In this exercise, return the whole listing exactly, excluding any images.

## GIVEN DATA
>> START
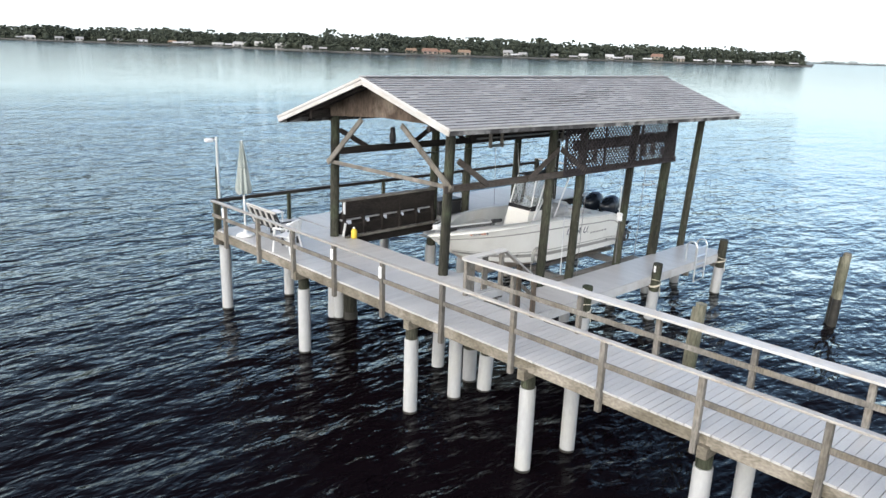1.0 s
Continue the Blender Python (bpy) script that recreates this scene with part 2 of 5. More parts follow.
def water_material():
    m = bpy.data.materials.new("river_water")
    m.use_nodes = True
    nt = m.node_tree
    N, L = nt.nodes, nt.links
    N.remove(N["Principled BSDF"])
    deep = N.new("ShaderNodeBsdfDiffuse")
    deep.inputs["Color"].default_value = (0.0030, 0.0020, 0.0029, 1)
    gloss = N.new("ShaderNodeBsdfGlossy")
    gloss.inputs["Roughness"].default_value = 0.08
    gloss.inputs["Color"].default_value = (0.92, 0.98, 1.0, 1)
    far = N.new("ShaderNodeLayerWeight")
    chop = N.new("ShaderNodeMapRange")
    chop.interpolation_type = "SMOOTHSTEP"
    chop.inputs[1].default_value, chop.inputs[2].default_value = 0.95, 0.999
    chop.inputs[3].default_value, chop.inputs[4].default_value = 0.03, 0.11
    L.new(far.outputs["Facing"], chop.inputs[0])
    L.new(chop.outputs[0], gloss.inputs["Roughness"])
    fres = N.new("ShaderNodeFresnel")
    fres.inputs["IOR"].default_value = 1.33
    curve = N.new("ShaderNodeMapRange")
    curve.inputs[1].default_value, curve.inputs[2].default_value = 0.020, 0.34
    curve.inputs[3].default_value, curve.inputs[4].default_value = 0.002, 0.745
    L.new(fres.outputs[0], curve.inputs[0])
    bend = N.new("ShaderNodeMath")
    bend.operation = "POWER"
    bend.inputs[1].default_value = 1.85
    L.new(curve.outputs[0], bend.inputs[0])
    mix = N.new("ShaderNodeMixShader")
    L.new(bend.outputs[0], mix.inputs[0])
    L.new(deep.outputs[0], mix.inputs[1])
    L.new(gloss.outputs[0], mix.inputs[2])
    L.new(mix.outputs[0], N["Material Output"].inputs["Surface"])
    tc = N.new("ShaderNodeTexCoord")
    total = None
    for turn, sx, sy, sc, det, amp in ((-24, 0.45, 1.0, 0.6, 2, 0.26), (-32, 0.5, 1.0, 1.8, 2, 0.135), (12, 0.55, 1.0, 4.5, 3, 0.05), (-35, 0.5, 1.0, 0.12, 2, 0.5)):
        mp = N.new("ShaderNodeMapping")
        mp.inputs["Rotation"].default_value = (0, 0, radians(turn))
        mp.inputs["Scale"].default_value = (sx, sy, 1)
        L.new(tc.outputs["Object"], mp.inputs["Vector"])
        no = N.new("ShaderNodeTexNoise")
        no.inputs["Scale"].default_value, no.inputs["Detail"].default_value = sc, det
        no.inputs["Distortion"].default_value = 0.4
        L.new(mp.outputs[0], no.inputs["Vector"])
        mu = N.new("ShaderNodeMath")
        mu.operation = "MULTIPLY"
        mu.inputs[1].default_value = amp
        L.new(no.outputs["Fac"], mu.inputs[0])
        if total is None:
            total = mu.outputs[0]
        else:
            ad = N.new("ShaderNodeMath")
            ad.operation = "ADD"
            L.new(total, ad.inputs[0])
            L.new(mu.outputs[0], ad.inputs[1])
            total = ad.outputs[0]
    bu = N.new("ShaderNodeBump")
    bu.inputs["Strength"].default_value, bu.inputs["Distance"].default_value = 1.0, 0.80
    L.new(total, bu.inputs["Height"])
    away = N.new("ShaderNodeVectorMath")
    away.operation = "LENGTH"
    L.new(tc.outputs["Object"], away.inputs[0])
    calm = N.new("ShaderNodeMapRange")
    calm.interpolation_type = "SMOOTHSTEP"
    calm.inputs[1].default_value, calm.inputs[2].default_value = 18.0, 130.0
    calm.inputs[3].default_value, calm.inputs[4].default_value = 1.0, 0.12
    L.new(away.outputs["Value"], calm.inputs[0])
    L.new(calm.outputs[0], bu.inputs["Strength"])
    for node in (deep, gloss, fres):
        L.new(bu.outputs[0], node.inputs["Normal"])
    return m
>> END
## THE ANSWER
1.0 s
Continue the Blender Python (bpy) script that recreates this scene with part 2 of 5. More parts follow.
def water_material():
    m = bpy.data.materials.new("river_water")
    m.use_nodes = True
    nt = m.node_tree
    N, L = nt.nodes, nt.links
    N.remove(N["Principled BSDF"])
    deep = N.new("ShaderNodeBsdfDiffuse")
    deep.inputs["Color"].default_value = (0.0030, 0.0020, 0.0029, 1)
    gloss = N.new("ShaderNodeBsdfGlossy")
    gloss.inputs["Roughness"].default_value = 0.08
    gloss.inputs["Color"].default_value = (0.92, 0.98, 1.0, 1)
    far = N.new("ShaderNodeLayerWeight")
    chop = N.new("ShaderNodeMapRange")
    chop.interpolation_type = "SMOOTHSTEP"
    chop.inputs[1].default_value, chop.inputs[2].default_value = 0.95, 0.999
    chop.inputs[3].default_value, chop.inputs[4].default_value = 0.03, 0.11
    L.new(far.outputs["Facing"], chop.inputs[0])
    L.new(chop.outputs[0], gloss.inputs["Roughness"])
    fres = N.new("ShaderNodeFresnel")
    fres.inputs["IOR"].default_value = 1.33
    curve = N.new("ShaderNodeMapRange")
    curve.inputs[1].default_value, curve.inputs[2].default_value = 0.020, 0.34
    curve.inputs[3].default_value, curve.inputs[4].default_value = 0.002, 0.745
    L.new(fres.outputs[0], curve.inputs[0])
    bend = N.new("ShaderNodeMath")
    bend.operation = "POWER"
    bend.inputs[1].default_value = 1.85
    L.new(curve.outputs[0], bend.inputs[0])
    mix = N.new("ShaderNodeMixShader")
    L.new(bend.outputs[0], mix.inputs[0])
    L.new(deep.outputs[0], mix.inputs[1])
    L.new(gloss.outputs[0], mix.inputs[2])
    L.new(mix.outputs[0], N["Material Output"].inputs["Surface"])
    tc = N.new("ShaderNodeTexCoord")
    total = None
    for turn, sx, sy, sc, det, amp in ((-24, 0.45, 1.0, 0.6, 2, 0.26), (-32, 0.5, 1.0, 1.8, 2, 0.135), (12, 0.55, 1.0, 4.5, 3, 0.05), (-35, 0.5, 1.0, 0.12, 2, 0.5)):
        mp = N.new("ShaderNodeMapping")
        mp.inputs["Rotation"].default_value = (0, 0, radians(turn))
        mp.inputs["Scale"].default_value = (sx, sy, 1)
        L.new(tc.outputs["Object"], mp.inputs["Vector"])
        no = N.new("ShaderNodeTexNoise")
        no.inputs["Scale"].default_value, no.inputs["Detail"].default_value = sc, det
        no.inputs["Distortion"].default_value = 0.4
        L.new(mp.outputs[0], no.inputs["Vector"])
        mu = N.new("ShaderNodeMath")
        mu.operation = "MULTIPLY"
        mu.inputs[1].default_value = amp
        L.new(no.outputs["Fac"], mu.inputs[0])
        if total is None:
            total = mu.outputs[0]
        else:
            ad = N.new("ShaderNodeMath")
            ad.operation = "ADD"
            L.new(total, ad.inputs[0])
            L.new(mu.outputs[0], ad.inputs[1])
            total = ad.outputs[0]
    bu = N.new("ShaderNodeBump")
    bu.inputs["Strength"].default_value, bu.inputs["Distance"].default_value = 1.0, 0.80
    L.new(total, bu.inputs["Height"])
    away = N.new("ShaderNodeVectorMath")
    away.operation = "LENGTH"
    L.new(tc.outputs["Object"], away.inputs[0])
    calm = N.new("ShaderNodeMapRange")
    calm.interpolation_type = "SMOOTHSTEP"
    calm.inputs[1].default_value, calm.inputs[2].default_value = 18.0, 130.0
    calm.inputs[3].default_value, calm.inputs[4].default_value = 1.0, 0.12
    L.new(away.outputs["Value"], calm.inputs[0])
    L.new(calm.outputs[0], bu.inputs["Strength"])
    for node in (deep, gloss, fres):
        L.new(bu.outputs[0], node.inputs["Normal"])
    return m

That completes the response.